→ **Data lines**
>>

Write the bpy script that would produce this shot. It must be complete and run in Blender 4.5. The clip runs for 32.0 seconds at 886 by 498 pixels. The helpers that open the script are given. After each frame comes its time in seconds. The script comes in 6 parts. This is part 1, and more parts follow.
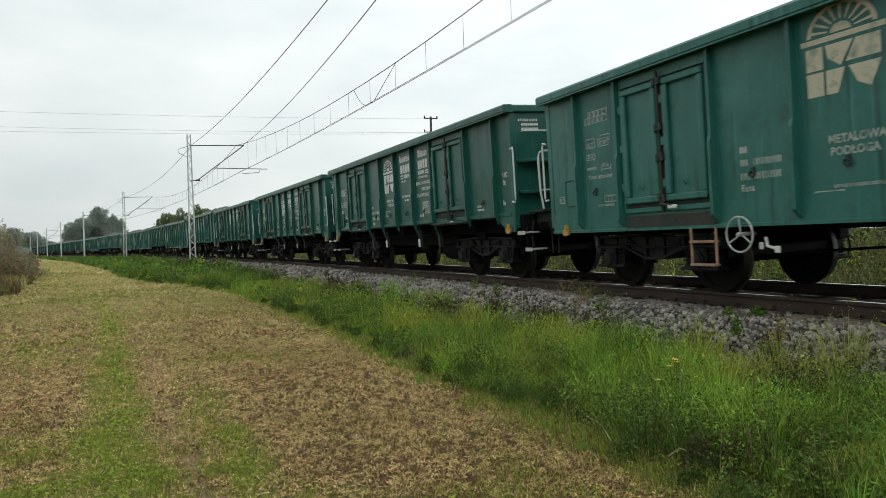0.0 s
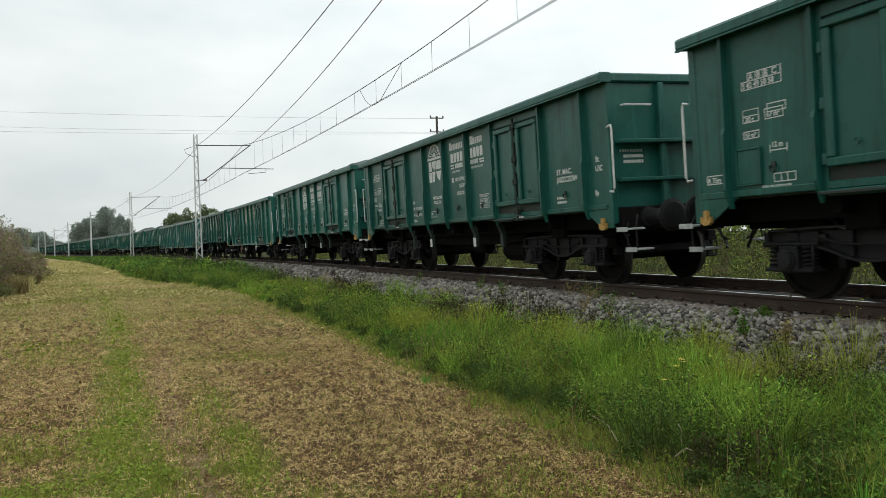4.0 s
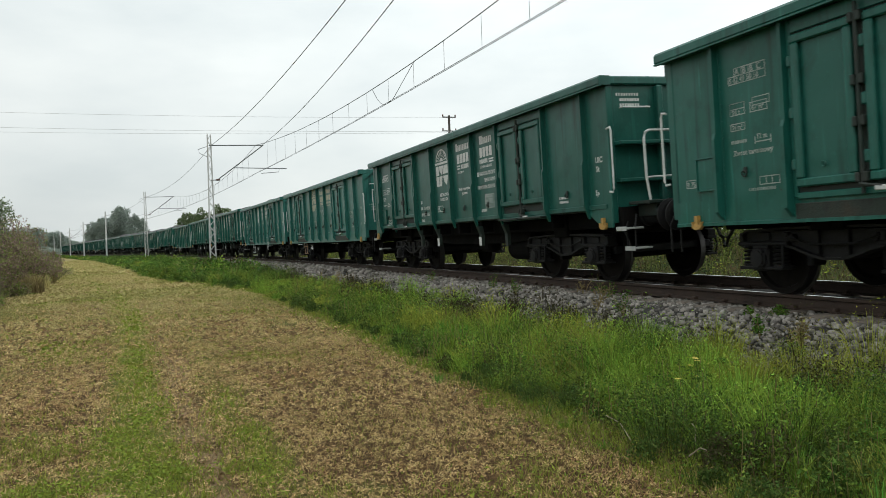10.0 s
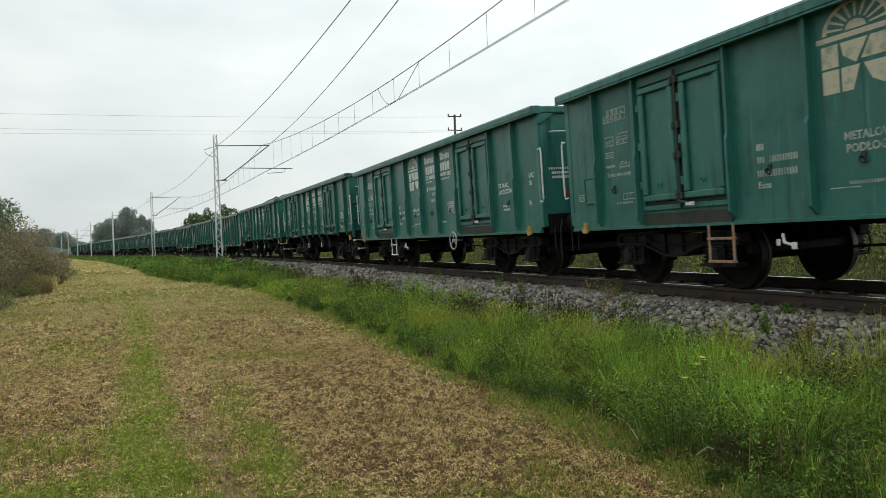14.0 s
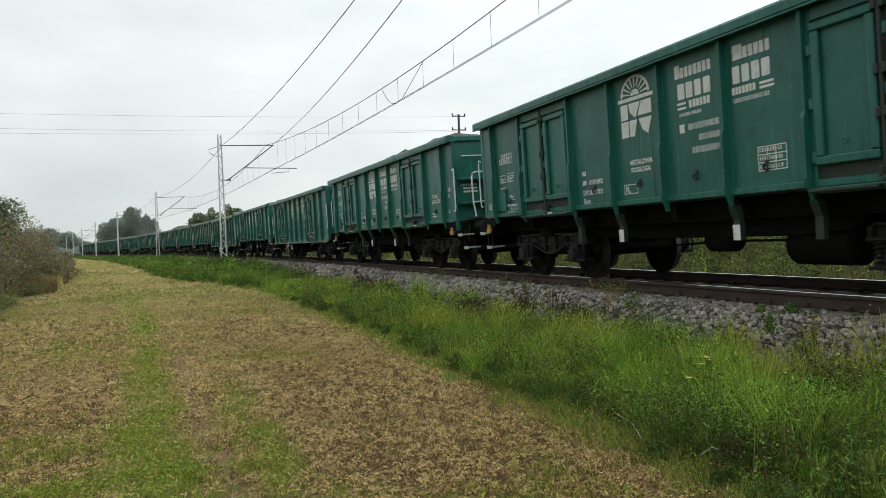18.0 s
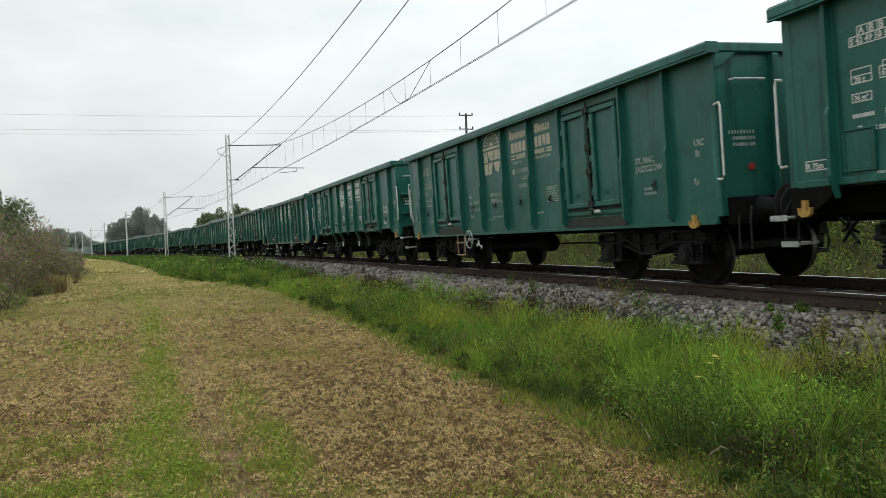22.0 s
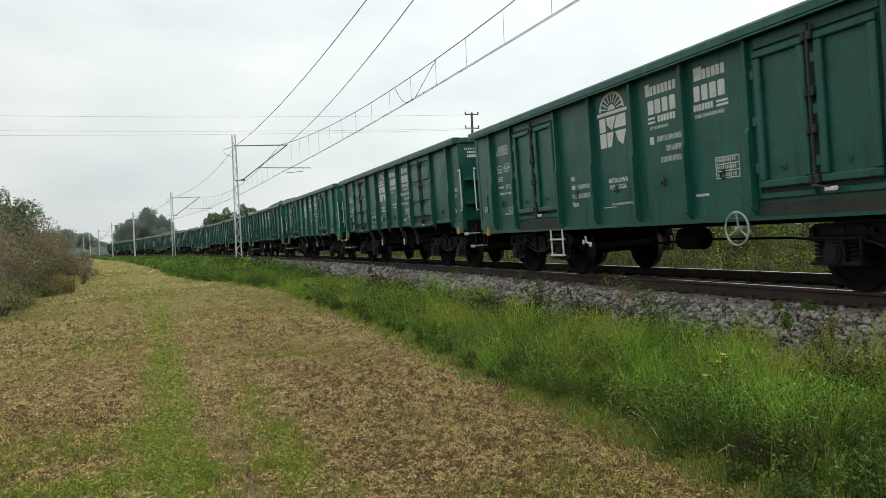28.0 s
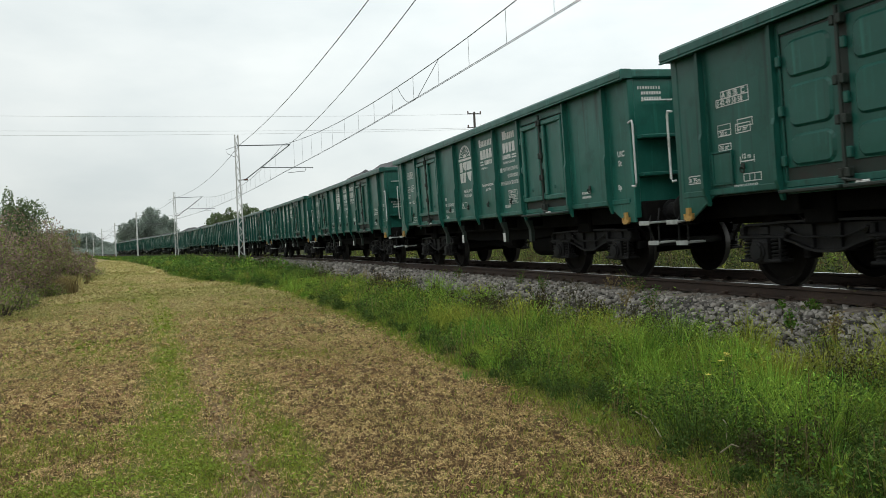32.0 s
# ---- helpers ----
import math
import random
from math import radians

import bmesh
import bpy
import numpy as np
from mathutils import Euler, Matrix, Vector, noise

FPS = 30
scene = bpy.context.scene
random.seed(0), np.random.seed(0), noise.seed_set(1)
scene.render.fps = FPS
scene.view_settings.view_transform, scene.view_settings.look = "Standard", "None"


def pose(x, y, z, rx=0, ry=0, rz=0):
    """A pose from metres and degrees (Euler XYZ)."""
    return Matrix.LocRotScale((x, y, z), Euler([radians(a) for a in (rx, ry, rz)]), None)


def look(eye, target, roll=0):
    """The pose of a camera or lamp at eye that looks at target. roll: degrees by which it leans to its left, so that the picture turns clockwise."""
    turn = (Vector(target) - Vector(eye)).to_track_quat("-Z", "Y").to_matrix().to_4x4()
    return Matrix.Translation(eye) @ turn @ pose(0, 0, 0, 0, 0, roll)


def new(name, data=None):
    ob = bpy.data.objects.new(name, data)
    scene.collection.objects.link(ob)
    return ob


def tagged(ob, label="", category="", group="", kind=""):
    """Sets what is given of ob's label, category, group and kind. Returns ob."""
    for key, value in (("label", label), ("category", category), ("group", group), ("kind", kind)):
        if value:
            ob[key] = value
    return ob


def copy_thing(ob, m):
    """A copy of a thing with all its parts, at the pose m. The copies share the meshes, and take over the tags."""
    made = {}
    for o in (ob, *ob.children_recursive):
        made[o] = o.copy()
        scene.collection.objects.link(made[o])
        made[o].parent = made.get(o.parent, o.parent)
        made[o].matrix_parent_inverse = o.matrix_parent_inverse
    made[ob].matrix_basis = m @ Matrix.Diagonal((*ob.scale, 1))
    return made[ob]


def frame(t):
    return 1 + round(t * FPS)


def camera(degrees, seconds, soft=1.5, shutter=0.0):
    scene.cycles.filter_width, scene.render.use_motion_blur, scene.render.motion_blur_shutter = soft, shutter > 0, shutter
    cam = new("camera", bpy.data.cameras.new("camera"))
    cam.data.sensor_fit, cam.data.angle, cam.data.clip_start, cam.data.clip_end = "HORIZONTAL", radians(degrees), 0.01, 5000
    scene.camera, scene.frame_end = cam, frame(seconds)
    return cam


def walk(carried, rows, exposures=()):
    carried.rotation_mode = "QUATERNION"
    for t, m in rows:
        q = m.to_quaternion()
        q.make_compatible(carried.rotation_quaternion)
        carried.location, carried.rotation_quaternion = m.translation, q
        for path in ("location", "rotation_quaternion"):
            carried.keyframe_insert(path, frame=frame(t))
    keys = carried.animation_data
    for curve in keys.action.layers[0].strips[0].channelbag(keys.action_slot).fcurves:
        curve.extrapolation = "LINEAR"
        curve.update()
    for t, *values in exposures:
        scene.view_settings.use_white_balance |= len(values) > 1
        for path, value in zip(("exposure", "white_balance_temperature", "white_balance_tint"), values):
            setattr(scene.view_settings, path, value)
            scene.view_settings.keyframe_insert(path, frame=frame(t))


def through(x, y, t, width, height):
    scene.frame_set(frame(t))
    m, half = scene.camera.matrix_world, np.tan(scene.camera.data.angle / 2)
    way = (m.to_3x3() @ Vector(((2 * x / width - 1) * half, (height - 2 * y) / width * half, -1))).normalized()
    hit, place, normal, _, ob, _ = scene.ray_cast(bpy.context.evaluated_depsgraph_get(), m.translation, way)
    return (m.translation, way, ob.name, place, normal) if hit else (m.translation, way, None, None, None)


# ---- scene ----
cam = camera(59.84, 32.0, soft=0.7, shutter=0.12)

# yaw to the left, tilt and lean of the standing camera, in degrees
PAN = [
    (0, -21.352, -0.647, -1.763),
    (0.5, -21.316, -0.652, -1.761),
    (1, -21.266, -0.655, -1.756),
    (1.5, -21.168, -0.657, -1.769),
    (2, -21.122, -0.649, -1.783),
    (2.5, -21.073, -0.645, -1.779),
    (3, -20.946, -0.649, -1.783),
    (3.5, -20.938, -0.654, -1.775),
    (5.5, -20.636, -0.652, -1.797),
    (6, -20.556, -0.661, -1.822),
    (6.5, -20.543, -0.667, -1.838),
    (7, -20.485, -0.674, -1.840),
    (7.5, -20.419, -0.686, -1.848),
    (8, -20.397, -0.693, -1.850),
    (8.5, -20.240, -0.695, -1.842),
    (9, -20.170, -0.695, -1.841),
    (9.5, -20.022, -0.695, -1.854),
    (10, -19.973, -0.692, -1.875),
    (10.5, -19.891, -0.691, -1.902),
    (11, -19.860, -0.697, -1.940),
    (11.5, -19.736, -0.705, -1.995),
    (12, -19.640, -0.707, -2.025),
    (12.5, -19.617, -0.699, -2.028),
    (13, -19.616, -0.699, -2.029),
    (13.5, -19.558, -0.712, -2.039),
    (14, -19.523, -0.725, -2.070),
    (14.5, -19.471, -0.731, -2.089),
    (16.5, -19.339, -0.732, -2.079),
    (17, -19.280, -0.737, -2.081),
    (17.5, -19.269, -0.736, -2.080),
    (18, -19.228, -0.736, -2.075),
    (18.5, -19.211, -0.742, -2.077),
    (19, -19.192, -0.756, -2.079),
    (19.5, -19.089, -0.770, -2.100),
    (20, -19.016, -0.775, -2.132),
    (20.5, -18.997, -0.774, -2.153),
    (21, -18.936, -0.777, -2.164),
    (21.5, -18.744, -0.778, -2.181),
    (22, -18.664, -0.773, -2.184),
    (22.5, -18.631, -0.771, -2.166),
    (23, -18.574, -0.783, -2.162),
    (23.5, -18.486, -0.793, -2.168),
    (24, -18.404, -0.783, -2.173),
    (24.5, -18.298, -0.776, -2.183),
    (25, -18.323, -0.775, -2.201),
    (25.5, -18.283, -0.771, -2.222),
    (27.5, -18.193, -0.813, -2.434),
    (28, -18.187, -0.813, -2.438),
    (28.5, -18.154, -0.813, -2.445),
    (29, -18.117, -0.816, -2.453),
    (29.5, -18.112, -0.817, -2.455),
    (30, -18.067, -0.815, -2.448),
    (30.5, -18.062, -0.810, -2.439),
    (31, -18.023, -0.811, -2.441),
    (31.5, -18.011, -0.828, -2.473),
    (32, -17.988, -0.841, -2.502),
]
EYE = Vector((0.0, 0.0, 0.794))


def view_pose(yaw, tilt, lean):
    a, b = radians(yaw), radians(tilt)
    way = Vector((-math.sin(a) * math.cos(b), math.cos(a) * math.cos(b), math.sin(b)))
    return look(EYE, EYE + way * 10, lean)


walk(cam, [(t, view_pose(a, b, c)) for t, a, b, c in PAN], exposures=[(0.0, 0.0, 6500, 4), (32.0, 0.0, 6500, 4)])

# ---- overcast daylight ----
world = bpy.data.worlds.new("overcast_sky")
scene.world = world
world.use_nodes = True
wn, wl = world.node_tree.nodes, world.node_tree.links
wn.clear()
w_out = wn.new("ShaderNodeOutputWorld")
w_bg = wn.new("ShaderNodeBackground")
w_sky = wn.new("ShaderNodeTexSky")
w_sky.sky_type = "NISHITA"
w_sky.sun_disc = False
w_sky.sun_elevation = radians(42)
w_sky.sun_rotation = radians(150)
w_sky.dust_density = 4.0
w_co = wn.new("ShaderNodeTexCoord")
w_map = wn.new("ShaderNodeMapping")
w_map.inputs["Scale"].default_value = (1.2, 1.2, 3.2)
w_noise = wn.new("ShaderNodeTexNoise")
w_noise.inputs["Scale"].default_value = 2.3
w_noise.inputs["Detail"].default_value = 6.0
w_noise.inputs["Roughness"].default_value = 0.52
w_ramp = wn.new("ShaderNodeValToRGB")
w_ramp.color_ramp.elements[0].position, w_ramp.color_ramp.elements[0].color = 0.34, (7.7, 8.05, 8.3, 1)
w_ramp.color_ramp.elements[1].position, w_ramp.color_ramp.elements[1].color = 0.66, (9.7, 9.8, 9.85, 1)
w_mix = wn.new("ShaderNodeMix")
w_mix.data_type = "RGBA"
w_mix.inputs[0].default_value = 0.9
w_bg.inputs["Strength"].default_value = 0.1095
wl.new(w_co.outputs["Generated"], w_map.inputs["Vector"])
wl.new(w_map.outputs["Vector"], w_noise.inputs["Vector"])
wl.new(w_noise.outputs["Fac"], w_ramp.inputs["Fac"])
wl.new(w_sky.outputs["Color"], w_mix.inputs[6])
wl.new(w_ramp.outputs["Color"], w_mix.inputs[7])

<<

→ **Problem to solve**
Begin with the line containing "q.make_compatible(carried.rotation_quaternion)", end with the line containing "way = (m.to_3x3()", and repeat every line in that stretch exactly.

→ **Answer to this exercise**
        q.make_compatible(carried.rotation_quaternion)
        carried.location, carried.rotation_quaternion = m.translation, q
        for path in ("location", "rotation_quaternion"):
            carried.keyframe_insert(path, frame=frame(t))
    keys = carried.animation_data
    for curve in keys.action.layers[0].strips[0].channelbag(keys.action_slot).fcurves:
        curve.extrapolation = "LINEAR"
        curve.update()
    for t, *values in exposures:
        scene.view_settings.use_white_balance |= len(values) > 1
        for path, value in zip(("exposure", "white_balance_temperature", "white_balance_tint"), values):
            setattr(scene.view_settings, path, value)
            scene.view_settings.keyframe_insert(path, frame=frame(t))


def through(x, y, t, width, height):
    scene.frame_set(frame(t))
    m, half = scene.camera.matrix_world, np.tan(scene.camera.data.angle / 2)
    way = (m.to_3x3() @ Vector(((2 * x / width - 1) * half, (height - 2 * y) / width * half, -1))).normalized()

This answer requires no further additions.